KRİZE KARŞIN YATIRIM YAPIYOR
2004 yılında Atina'da bir depo tutarak Türkiye'den aldığı demir çelik ürünlerini pazarlamaya başlayan Ferruh Özkan, kısa zamanda 550 noktaya ürün satar hale gelmiş. İki yıl sonra ise Yunanistan'daki iki varil üretim tesisinden birini satan alarak sanayiciliğe başlayan Özkan, 'Kriz öncesi ciromuz 15 milyon euroya ulaşmıştı. Krizle birlikte işlerimiz bozuldu ancak burayı terk etmeyeceğiz. Geçen hafta yaptığımız toplantıda sermayemizi artırmaya karar verdik' diyor.

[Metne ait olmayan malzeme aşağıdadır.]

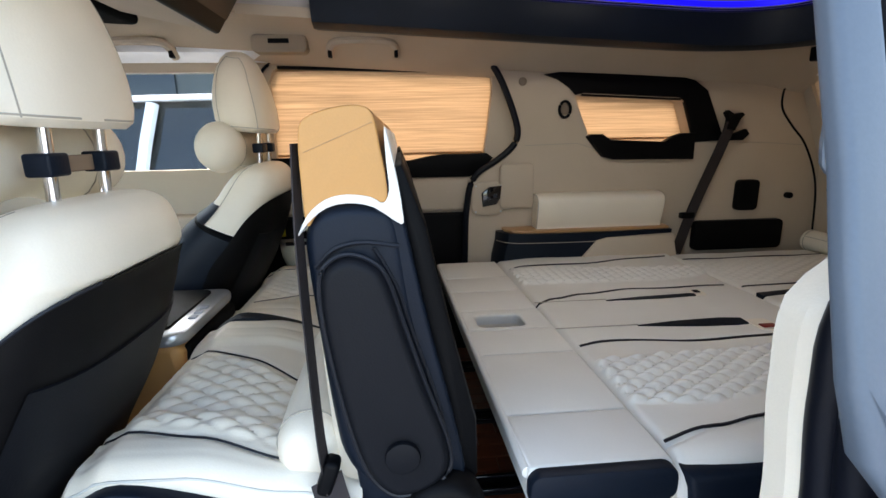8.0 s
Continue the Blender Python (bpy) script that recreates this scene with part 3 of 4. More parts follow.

Araplara 4 milyar dolar kazandırdı
NİYAZİ Rende, 1992 yılında yanına Türkiye'den bazı ürünlerin kataloglarını da alarak Suudi Arabistan'a gitmiş. 'Ne iş yapabilirim' diye araştırırken hava ile çalışan fren parçalarını tamir etmek üzere tamir takımları getirmeye başlamış. Çünkü bu ülkede bozulan yedek parçalar tamir edilmeyip atılıyormuş. 'Yanıma aldığım kişilere de bu işi öğretmeye başladım, işi öğrenenler kendi atölyelerini kurdular ve böylece bir  sektör oluştu' diyor. Rende, hava ile çalışan parçalarla birlikte hidrolik, gres ve su pompaları tamiri de yapıyor ve 'Bu sektörün oluşumuyla birlikte Arabistan en az 3-4 milyar dolar tasarruf sağlamıştır' diyor. Tamir takımlarını hala Türkiye'den alan Rende 'Gücümüzün farkına varmalıyız, diaspora büyük şirketlerin yanı sıra yıllarını yurtdışında geçiren küçük esnafı da büyütmeliyiz. Arap bölgesindeki yasal sorunları çözersek buradaki pastadan çok daha fazla pay alırız' diyor.

'Kurşunsuz bir hayat' işkadını yaptı
NEVİN Hüseyin, kendi öyküsüne 'Kurşunsuz bir hayat, insan hakları olan bir yaşam umuduyla 1977'de Avustralya'ya göç ettim' cümlesiyle başlıyor. Sermayesi olmadan, evden kurduğu paketleme işiyle iş hayatına atılan Hüseyin 'Bana iş verenlerle çok iyi bir ilişkim vardı. Her ziyaretlerinde onlara Türk yemekleri yaptım. Bana destek oldular ve makine almamı sağladılar. Evin garajına ilk makinemi kurdum' diyor. 1993'te garajda başlayan işini 1999'da  tüm Avustralya'ya yaydı, 2001'de garajdan çıkarak fabrikasını kurdu. İkinci fabrika 2008'de faaliyete başladı. Bugün 6 şirketi var. Avustralya'nın yanı sıra Yeni Zelanda, Tazmanya, Filipinler ve Tayland da hizmet alanına girdi. İş kurarken tek harcamasının 500 dolarlık telefon faturası olduğunu hatırlatıyor.

General Motors'a yazılım sattı
RECEP  Karadayı, İTÜ Makine Bölümü'nden sonra eğitim için 1982 yılında ABD'ye gitti. Doktora sınavlarına hazırlanırken General Motors'un araştırma bölümünde çalışmaya başladı. Burada edindiği tecrübe ışığında ihtiyaç duyulacağına inandığı yazılımları geliştirmek üzere Applied Automation Technologies adlı şirketini kurdu. General Motors, bu programları satın alan ilk önemli müşterisi oldu. Karadayı, geliştirdiği yazılımın bugün dünyadaki ölçüm makinlarinda kullanilan CAD tabanli yazılım olarak bir oncu kabul edildiğini, dünya lideri olduğunu belirtiyor. General Motors'un dışında Ford, Chrysler, Fiat, VW, Magna gibi otomotiv firmaları ve Boeing, Lockheed, Rolls Royce, Bell Helicopter, Generaly Dynamics gibi şirketler de müşterileri arasında.